STATED EXERCISE:
Using the material below, print the line that contains "made[o].parent = made.get(o.parent, o.parent)", the line that contains "shutter > 0, shutter", and every line in between, exactly and nothing else.

RAW DATA:
* start *
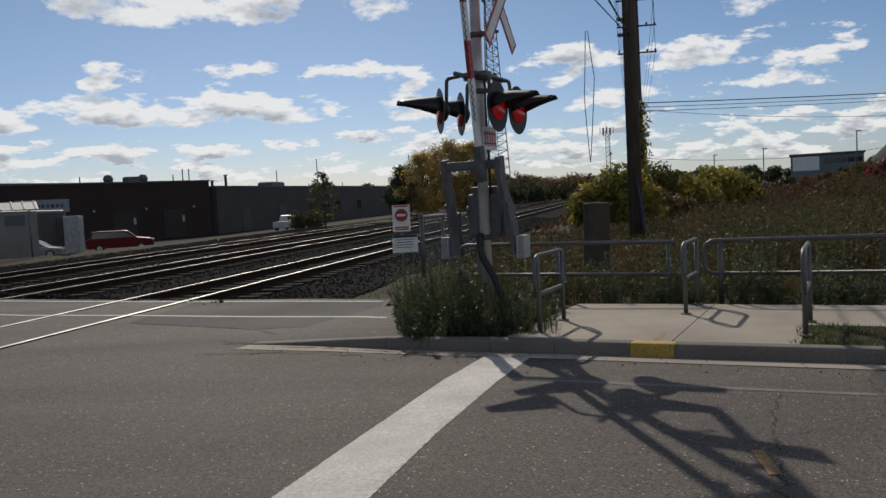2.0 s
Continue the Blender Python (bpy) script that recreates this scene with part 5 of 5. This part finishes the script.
* end *
* start *
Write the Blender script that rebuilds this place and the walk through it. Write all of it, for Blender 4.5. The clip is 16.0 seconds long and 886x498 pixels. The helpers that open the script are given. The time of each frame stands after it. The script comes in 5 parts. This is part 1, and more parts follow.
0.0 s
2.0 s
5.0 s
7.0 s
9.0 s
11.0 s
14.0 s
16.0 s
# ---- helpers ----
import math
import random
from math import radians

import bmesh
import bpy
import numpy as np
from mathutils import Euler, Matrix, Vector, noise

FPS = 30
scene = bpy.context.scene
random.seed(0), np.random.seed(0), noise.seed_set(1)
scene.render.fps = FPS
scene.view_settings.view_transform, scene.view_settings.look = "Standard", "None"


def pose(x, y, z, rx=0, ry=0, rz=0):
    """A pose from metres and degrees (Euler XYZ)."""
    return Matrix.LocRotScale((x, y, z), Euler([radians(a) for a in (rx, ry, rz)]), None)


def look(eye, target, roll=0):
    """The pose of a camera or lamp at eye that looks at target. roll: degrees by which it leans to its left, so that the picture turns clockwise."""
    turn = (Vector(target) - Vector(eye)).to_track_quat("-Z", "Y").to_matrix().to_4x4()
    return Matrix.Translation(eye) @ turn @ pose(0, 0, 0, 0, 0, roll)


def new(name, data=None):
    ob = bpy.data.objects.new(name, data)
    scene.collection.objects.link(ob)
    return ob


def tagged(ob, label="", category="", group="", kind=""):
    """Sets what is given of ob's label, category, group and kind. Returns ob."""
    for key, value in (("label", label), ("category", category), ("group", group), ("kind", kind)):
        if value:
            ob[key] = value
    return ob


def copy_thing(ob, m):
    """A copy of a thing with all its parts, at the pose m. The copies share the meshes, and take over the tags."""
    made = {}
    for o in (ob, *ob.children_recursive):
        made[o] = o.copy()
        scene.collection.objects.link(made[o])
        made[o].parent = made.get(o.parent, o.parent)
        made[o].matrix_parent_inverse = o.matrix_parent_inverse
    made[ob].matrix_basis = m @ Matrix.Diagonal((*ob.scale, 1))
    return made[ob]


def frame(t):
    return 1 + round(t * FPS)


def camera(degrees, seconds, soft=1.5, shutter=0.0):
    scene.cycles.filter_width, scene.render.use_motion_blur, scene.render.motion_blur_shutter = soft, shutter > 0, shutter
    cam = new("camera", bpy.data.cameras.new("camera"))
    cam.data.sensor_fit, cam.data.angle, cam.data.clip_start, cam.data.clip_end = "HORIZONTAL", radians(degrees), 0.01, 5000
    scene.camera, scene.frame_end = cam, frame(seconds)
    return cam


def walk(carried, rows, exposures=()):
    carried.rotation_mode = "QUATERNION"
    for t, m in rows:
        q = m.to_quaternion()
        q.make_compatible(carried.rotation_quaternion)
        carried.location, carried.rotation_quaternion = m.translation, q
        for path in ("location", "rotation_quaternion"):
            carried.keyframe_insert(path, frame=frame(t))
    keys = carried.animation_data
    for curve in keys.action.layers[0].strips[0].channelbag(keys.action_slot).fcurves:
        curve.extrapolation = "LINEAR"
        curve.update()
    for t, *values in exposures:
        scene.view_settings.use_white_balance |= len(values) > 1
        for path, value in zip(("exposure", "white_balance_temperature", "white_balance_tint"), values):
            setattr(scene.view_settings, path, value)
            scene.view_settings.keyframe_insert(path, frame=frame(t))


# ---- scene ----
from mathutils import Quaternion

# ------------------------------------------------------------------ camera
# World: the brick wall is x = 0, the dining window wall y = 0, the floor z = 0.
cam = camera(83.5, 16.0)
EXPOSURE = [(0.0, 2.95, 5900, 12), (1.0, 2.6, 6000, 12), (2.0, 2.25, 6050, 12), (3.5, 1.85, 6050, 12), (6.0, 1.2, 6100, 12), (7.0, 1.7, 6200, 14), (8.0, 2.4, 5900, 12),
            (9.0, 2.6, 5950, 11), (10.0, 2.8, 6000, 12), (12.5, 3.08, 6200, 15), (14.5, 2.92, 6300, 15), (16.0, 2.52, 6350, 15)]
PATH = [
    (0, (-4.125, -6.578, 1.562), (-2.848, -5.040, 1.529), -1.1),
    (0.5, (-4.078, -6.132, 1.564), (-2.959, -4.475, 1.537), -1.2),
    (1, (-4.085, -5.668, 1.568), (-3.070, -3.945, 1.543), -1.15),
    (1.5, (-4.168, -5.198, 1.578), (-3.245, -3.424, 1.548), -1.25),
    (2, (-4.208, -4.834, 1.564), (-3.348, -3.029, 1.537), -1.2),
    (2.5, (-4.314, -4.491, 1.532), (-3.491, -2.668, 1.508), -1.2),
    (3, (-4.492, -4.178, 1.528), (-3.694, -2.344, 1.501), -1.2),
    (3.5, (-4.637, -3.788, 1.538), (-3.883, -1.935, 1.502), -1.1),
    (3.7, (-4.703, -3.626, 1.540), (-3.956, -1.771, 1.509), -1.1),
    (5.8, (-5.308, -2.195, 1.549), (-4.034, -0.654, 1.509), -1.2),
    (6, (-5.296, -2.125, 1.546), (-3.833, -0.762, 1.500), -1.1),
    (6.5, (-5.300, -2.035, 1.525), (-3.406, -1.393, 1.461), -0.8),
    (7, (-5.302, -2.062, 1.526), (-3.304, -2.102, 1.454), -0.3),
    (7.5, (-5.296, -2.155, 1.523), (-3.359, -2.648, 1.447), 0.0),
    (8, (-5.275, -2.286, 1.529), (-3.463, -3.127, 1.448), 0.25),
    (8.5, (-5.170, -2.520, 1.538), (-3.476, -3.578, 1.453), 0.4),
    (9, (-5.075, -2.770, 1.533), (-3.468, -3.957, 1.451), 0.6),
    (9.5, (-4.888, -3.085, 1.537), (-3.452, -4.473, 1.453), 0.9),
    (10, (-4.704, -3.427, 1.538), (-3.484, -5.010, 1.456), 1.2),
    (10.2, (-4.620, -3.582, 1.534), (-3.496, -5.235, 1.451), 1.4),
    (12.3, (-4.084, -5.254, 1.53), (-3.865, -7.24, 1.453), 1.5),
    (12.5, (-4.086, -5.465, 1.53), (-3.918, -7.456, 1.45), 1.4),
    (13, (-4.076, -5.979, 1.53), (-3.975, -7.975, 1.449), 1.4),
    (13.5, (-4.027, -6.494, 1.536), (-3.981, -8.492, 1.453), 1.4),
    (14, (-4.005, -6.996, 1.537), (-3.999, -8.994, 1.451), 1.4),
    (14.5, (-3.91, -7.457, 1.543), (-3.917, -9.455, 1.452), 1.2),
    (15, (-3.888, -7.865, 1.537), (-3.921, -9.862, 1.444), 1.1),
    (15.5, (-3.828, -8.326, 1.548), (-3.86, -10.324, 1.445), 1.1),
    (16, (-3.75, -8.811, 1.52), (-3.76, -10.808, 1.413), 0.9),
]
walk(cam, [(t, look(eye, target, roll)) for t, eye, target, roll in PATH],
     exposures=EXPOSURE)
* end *
RESULT:
        made[o].parent = made.get(o.parent, o.parent)
        made[o].matrix_parent_inverse = o.matrix_parent_inverse
    made[ob].matrix_basis = m @ Matrix.Diagonal((*ob.scale, 1))
    return made[ob]


def frame(t):
    return 1 + round(t * FPS)


def camera(degrees, seconds, soft=1.5, shutter=0.0):
    scene.cycles.filter_width, scene.render.use_motion_blur, scene.render.motion_blur_shutter = soft, shutter > 0, shutter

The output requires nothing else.